**RECORDED DATA:**
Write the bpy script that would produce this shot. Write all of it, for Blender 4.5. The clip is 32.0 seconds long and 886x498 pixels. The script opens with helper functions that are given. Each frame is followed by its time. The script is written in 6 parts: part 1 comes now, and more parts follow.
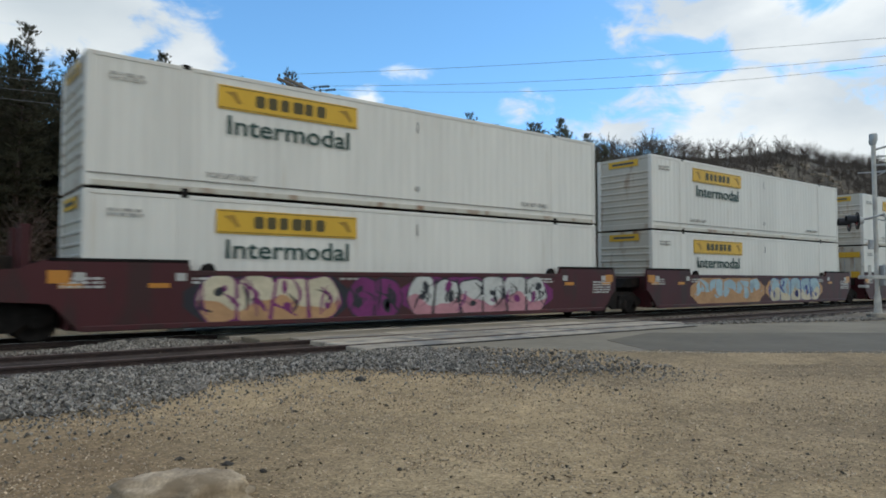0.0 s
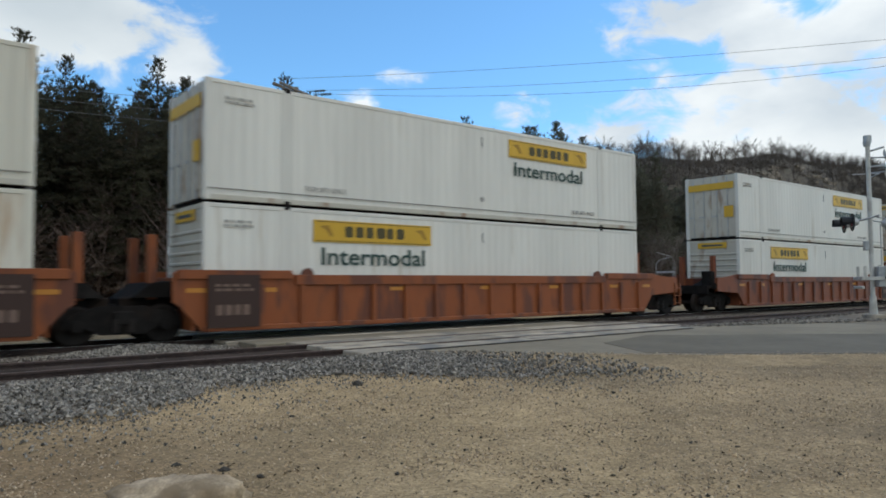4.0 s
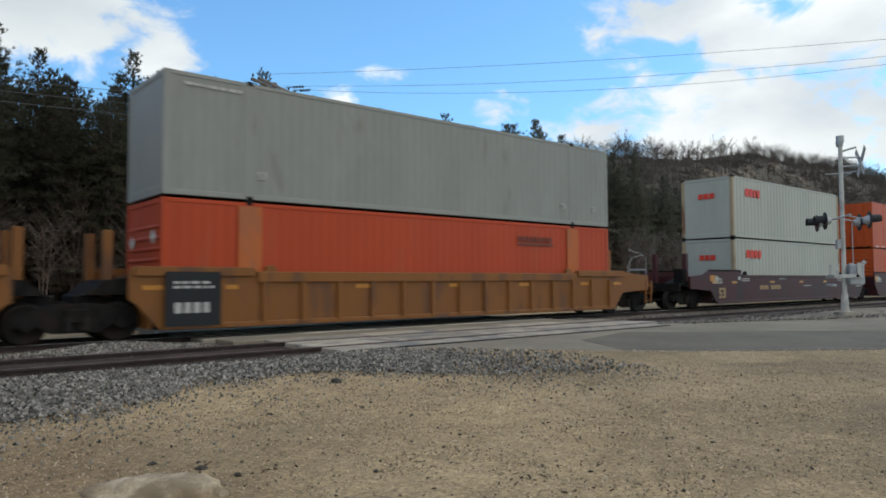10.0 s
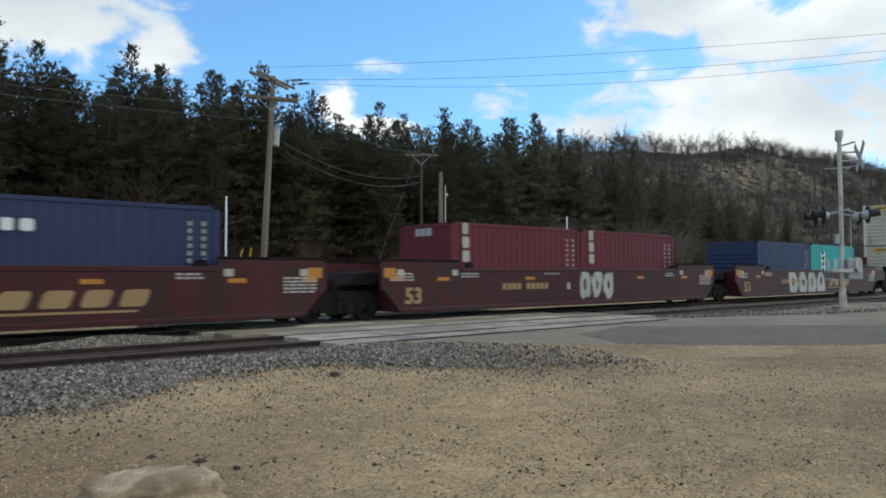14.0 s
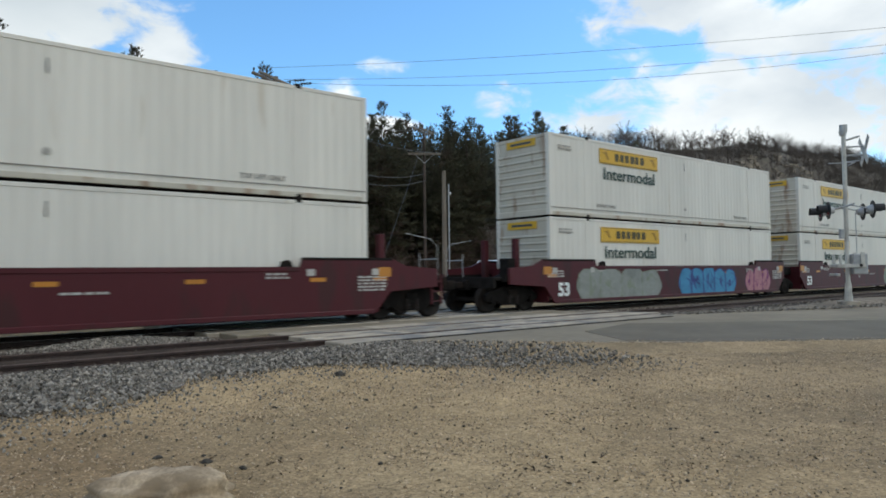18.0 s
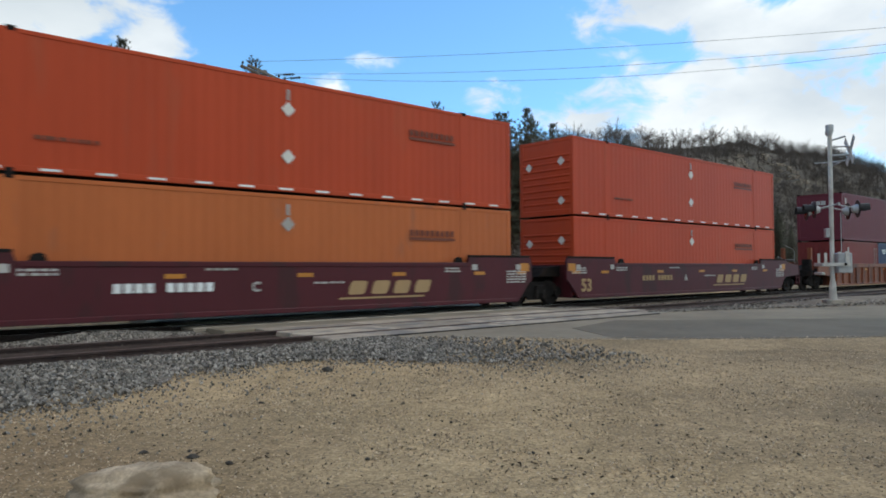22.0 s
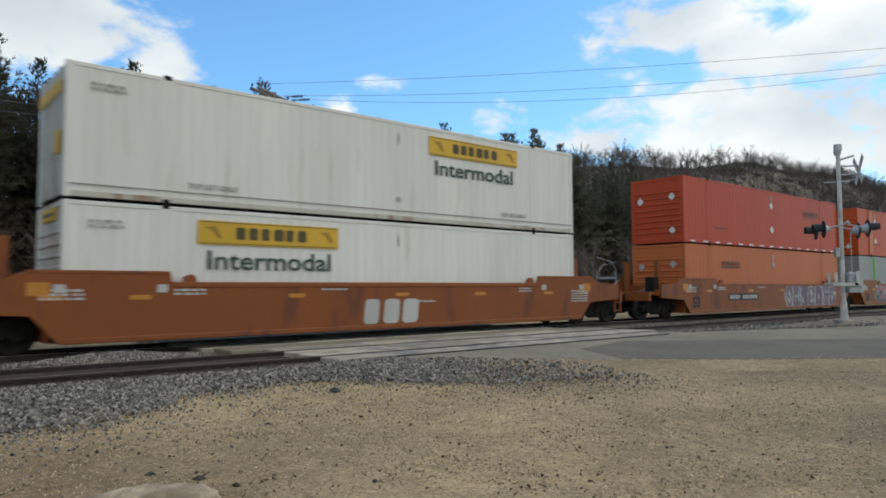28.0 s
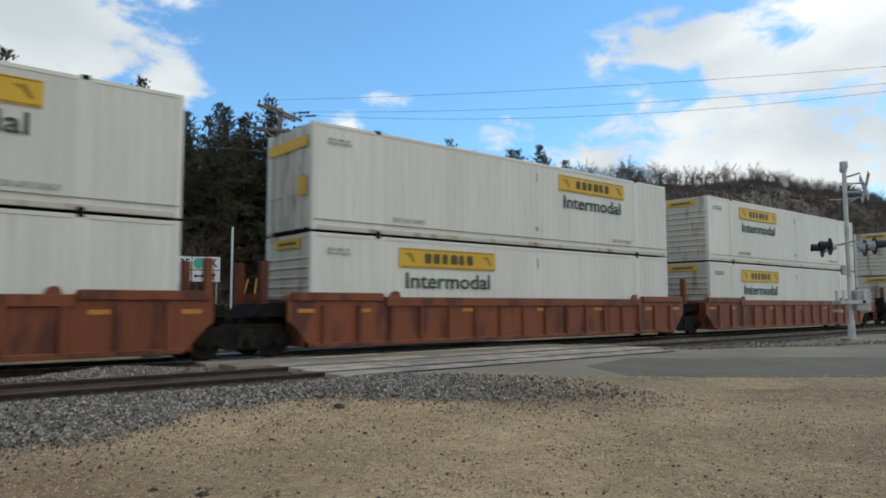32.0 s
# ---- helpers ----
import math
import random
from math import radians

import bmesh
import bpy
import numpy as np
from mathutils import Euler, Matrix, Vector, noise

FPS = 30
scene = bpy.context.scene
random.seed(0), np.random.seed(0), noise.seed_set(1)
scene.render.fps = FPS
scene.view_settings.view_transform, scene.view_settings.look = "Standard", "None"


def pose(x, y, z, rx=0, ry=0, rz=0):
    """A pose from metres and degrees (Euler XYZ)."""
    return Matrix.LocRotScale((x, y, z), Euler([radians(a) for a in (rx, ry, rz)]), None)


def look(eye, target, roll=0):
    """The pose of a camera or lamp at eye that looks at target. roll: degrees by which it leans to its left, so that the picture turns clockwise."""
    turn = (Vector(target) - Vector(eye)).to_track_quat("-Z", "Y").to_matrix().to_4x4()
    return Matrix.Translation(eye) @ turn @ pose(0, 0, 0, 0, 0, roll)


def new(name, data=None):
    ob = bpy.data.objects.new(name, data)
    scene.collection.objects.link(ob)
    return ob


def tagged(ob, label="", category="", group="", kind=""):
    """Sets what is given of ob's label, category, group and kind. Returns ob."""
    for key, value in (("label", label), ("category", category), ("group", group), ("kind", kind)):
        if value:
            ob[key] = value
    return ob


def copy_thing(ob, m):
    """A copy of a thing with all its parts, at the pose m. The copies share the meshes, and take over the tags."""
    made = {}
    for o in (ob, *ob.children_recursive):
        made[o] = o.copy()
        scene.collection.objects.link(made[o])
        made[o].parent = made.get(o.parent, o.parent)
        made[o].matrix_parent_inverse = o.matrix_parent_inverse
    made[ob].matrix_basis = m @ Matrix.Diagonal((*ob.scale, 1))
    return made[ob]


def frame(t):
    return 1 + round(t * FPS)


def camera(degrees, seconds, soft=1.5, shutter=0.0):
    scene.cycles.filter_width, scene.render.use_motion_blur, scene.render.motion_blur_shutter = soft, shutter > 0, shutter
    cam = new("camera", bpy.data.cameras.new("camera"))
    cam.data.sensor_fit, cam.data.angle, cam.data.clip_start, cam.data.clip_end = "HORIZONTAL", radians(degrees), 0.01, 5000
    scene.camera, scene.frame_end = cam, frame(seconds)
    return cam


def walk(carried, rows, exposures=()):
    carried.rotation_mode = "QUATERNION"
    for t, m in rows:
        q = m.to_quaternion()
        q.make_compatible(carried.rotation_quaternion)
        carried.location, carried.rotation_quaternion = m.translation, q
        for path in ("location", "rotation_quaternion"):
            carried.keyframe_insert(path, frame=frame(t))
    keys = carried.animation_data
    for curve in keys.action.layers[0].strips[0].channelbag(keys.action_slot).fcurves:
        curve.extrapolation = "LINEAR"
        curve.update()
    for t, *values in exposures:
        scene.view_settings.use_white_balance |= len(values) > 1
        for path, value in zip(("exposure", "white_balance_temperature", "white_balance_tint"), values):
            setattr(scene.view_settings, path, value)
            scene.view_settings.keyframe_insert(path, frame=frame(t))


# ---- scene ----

**DIRECTIONS:** Lines containing the word "seconds" are to be tallied; report only the total.

**EXERCISE ANSWER:** 3